▶ _OBJECTIVE_: Extract each line of the records below that contains the word "noise".

▶ _TASK INPUTS_:
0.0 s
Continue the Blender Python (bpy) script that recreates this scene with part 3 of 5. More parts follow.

* * *

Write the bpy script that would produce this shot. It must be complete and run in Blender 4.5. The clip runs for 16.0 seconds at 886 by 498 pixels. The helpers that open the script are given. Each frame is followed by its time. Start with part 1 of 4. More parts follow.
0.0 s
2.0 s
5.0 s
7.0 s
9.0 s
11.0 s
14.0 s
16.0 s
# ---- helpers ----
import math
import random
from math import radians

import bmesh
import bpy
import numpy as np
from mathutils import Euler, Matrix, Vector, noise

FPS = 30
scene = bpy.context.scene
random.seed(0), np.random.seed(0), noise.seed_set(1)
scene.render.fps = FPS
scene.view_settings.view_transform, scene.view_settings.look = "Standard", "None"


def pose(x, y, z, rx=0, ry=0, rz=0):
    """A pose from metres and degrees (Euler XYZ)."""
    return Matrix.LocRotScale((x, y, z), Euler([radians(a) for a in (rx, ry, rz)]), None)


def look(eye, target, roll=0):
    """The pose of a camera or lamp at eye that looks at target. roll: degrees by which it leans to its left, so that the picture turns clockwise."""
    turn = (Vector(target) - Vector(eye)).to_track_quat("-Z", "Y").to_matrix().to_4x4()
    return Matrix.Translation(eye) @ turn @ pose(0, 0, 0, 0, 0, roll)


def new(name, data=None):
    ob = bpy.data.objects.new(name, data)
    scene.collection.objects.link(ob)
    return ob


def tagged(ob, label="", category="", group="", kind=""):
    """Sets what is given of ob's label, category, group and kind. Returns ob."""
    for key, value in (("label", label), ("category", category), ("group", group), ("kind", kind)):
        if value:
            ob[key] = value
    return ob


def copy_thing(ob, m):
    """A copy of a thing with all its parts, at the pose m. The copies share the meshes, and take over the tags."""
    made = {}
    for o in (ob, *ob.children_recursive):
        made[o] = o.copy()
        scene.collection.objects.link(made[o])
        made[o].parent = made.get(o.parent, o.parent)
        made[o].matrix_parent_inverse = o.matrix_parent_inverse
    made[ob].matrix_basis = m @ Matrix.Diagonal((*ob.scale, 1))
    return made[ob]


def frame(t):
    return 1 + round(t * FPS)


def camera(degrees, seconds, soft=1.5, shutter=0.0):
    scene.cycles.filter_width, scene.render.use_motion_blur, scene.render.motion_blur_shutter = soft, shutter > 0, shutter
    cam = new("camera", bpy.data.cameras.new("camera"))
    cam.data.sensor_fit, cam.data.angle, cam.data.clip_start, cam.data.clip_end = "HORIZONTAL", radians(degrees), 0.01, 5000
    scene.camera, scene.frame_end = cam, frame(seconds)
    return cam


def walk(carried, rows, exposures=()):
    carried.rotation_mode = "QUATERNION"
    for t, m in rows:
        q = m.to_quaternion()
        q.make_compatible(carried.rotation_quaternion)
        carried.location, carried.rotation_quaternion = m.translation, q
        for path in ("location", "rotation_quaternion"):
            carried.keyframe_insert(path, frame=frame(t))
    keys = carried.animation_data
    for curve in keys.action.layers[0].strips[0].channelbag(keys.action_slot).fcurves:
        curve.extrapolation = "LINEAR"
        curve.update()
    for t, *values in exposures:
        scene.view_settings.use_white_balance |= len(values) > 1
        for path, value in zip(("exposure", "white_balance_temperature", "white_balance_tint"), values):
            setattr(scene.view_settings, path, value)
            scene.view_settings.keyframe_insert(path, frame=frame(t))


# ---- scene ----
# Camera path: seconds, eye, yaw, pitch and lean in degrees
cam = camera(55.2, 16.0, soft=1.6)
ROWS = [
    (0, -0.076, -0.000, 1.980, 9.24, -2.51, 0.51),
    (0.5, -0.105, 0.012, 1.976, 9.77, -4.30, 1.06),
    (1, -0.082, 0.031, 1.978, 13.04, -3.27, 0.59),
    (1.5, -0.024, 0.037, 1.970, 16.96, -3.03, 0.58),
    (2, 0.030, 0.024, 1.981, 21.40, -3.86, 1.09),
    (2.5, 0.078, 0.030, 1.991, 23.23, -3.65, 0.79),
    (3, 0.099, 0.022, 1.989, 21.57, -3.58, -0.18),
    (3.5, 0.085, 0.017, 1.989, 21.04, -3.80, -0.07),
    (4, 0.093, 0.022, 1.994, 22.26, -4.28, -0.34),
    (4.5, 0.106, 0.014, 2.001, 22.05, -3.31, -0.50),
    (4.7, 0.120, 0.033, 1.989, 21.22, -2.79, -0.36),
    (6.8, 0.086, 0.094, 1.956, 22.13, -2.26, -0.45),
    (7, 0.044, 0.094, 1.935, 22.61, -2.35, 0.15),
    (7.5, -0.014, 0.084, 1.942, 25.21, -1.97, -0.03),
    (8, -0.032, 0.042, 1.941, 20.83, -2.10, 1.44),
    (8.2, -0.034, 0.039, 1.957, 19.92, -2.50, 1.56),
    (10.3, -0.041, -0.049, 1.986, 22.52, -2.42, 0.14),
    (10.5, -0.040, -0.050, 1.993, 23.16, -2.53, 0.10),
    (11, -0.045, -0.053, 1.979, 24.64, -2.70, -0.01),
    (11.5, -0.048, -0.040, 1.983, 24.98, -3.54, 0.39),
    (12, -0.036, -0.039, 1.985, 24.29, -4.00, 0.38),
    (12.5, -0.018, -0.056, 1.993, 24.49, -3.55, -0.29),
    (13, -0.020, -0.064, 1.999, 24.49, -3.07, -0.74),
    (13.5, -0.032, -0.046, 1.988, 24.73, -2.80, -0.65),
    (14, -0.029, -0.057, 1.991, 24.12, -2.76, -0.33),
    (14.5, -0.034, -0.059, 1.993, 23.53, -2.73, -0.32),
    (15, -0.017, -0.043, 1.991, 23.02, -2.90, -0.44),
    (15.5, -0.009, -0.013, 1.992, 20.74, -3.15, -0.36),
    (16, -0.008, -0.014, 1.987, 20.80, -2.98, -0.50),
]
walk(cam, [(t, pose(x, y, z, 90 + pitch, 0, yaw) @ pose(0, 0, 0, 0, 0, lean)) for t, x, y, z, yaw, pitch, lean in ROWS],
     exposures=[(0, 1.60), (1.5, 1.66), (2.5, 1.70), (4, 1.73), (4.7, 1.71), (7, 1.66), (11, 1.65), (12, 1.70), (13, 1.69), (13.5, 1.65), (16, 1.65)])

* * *

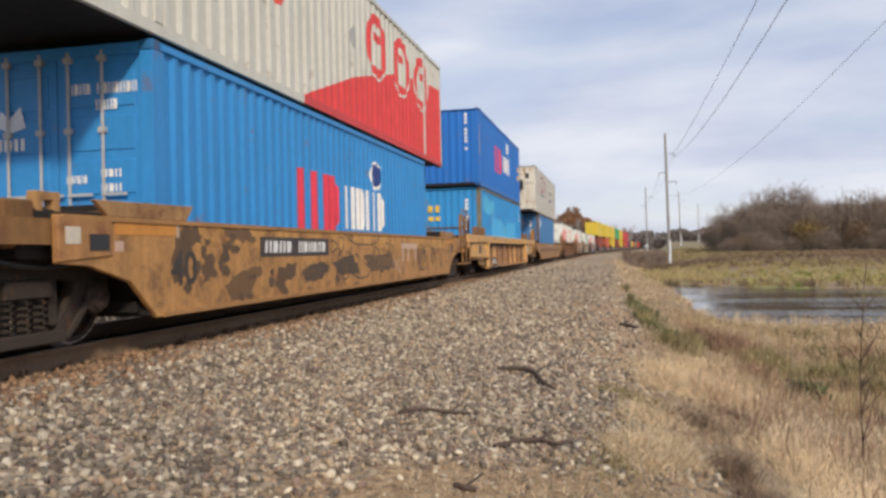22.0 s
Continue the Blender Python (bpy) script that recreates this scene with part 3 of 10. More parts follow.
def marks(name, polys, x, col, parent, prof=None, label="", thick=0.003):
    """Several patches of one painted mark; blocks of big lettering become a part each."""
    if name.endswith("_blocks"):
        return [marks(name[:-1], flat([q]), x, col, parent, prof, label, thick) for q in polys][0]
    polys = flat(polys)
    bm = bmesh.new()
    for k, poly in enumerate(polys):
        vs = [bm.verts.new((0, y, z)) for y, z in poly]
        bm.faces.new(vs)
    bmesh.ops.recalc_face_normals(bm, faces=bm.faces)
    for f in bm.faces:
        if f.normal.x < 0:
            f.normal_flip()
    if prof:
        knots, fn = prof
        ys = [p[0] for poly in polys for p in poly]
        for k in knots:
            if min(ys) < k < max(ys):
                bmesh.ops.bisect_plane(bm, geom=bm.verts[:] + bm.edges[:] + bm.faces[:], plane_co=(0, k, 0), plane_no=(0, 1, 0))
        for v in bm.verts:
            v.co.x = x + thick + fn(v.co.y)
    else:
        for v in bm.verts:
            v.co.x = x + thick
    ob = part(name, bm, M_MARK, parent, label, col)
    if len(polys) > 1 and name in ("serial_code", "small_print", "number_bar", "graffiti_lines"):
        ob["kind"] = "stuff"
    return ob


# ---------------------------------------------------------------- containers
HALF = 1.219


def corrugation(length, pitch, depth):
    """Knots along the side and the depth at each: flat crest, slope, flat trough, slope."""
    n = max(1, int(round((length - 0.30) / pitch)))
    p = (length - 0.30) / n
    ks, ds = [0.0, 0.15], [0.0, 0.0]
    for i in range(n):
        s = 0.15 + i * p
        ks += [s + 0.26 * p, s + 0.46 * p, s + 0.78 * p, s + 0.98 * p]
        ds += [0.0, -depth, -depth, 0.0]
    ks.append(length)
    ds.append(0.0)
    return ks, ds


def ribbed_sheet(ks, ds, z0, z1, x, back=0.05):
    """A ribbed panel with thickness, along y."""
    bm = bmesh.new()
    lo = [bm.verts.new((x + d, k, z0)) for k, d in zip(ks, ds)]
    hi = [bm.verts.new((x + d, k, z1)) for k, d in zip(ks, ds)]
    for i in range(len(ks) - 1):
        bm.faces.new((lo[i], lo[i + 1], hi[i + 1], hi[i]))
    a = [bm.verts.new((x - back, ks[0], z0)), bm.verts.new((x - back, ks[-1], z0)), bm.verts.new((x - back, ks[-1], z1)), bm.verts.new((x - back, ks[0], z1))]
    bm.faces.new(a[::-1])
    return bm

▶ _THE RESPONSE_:
from mathutils import Euler, Matrix, Vector, noise
random.seed(0), np.random.seed(0), noise.seed_set(1)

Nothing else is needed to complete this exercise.